- [Aim of the task]
Starting at the line that has "scene.collection.objects.link(ob)" and stopping after the line that has "cam = camera(50.03, 8.0, soft=1.5)", reproduce the listing below exactly; omit everything else.

- [Data extract]
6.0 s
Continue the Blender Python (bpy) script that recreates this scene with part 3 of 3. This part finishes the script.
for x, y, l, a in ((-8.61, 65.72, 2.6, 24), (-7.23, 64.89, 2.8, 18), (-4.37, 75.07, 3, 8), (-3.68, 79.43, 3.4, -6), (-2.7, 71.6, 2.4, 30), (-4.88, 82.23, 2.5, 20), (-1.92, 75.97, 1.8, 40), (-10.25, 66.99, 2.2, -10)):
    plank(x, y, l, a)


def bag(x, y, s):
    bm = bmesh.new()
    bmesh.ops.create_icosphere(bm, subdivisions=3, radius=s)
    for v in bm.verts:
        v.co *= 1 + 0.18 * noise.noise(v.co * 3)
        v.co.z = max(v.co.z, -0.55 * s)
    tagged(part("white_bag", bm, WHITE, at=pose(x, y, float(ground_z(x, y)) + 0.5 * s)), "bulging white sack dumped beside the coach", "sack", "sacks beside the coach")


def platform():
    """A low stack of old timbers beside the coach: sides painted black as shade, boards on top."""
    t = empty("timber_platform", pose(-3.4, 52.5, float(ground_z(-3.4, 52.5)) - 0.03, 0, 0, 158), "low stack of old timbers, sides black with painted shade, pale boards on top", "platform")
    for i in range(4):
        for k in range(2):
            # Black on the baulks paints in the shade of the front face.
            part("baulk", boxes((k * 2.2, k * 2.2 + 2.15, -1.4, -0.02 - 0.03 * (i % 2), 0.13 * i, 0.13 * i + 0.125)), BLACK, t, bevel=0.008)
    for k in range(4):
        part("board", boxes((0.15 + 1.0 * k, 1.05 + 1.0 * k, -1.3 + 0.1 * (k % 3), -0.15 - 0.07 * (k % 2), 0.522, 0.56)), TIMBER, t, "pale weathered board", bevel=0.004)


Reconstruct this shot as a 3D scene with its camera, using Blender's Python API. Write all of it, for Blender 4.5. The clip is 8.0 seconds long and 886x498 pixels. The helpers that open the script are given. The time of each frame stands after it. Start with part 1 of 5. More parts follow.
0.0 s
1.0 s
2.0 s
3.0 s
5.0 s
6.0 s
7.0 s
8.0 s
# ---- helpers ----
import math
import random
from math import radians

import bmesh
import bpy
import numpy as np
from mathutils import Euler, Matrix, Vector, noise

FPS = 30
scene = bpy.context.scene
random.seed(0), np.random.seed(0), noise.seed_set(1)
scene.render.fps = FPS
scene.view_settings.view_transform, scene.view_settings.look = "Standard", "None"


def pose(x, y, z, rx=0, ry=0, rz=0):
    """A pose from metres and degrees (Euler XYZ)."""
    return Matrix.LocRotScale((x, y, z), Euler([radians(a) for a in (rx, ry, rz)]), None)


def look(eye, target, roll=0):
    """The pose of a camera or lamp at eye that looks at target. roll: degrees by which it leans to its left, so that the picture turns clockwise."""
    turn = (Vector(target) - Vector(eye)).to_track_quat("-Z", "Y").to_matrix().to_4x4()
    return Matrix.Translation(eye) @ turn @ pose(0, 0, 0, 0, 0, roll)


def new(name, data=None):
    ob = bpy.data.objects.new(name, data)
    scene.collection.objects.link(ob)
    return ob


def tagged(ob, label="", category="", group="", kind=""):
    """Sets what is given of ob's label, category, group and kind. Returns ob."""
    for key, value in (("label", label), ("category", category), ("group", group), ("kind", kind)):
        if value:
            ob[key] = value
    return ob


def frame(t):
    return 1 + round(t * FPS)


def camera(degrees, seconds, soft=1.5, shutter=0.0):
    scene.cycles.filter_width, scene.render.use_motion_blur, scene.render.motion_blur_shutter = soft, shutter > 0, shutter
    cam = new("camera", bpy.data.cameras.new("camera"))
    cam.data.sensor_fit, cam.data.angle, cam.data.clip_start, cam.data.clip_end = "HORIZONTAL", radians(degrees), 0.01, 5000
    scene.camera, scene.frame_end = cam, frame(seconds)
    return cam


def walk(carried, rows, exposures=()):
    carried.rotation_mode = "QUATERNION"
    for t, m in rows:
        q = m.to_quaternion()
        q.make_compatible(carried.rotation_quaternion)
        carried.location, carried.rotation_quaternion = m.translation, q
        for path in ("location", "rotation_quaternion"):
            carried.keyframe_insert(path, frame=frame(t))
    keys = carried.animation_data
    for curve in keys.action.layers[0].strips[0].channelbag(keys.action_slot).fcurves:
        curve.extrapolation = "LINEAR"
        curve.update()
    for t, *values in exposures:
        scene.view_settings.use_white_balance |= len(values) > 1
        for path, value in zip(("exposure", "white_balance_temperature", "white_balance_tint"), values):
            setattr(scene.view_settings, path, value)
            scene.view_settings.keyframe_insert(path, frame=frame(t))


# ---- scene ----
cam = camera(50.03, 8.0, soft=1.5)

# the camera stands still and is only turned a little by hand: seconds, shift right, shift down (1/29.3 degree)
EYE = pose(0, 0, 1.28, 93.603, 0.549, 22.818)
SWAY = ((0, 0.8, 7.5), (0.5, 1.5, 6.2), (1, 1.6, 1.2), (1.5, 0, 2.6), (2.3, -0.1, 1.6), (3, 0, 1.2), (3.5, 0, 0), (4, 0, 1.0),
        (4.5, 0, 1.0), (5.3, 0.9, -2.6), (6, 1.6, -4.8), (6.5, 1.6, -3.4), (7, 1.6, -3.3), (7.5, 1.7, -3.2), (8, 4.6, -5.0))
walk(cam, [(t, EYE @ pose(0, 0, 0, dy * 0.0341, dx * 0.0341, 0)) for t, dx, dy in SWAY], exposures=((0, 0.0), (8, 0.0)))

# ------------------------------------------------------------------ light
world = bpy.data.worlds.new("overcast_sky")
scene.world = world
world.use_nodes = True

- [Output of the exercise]
    scene.collection.objects.link(ob)
    return ob


def tagged(ob, label="", category="", group="", kind=""):
    """Sets what is given of ob's label, category, group and kind. Returns ob."""
    for key, value in (("label", label), ("category", category), ("group", group), ("kind", kind)):
        if value:
            ob[key] = value
    return ob


def frame(t):
    return 1 + round(t * FPS)


def camera(degrees, seconds, soft=1.5, shutter=0.0):
    scene.cycles.filter_width, scene.render.use_motion_blur, scene.render.motion_blur_shutter = soft, shutter > 0, shutter
    cam = new("camera", bpy.data.cameras.new("camera"))
    cam.data.sensor_fit, cam.data.angle, cam.data.clip_start, cam.data.clip_end = "HORIZONTAL", radians(degrees), 0.01, 5000
    scene.camera, scene.frame_end = cam, frame(seconds)
    return cam


def walk(carried, rows, exposures=()):
    carried.rotation_mode = "QUATERNION"
    for t, m in rows:
        q = m.to_quaternion()
        q.make_compatible(carried.rotation_quaternion)
        carried.location, carried.rotation_quaternion = m.translation, q
        for path in ("location", "rotation_quaternion"):
            carried.keyframe_insert(path, frame=frame(t))
    keys = carried.animation_data
    for curve in keys.action.layers[0].strips[0].channelbag(keys.action_slot).fcurves:
        curve.extrapolation = "LINEAR"
        curve.update()
    for t, *values in exposures:
        scene.view_settings.use_white_balance |= len(values) > 1
        for path, value in zip(("exposure", "white_balance_temperature", "white_balance_tint"), values):
            setattr(scene.view_settings, path, value)
            scene.view_settings.keyframe_insert(path, frame=frame(t))


# ---- scene ----
cam = camera(50.03, 8.0, soft=1.5)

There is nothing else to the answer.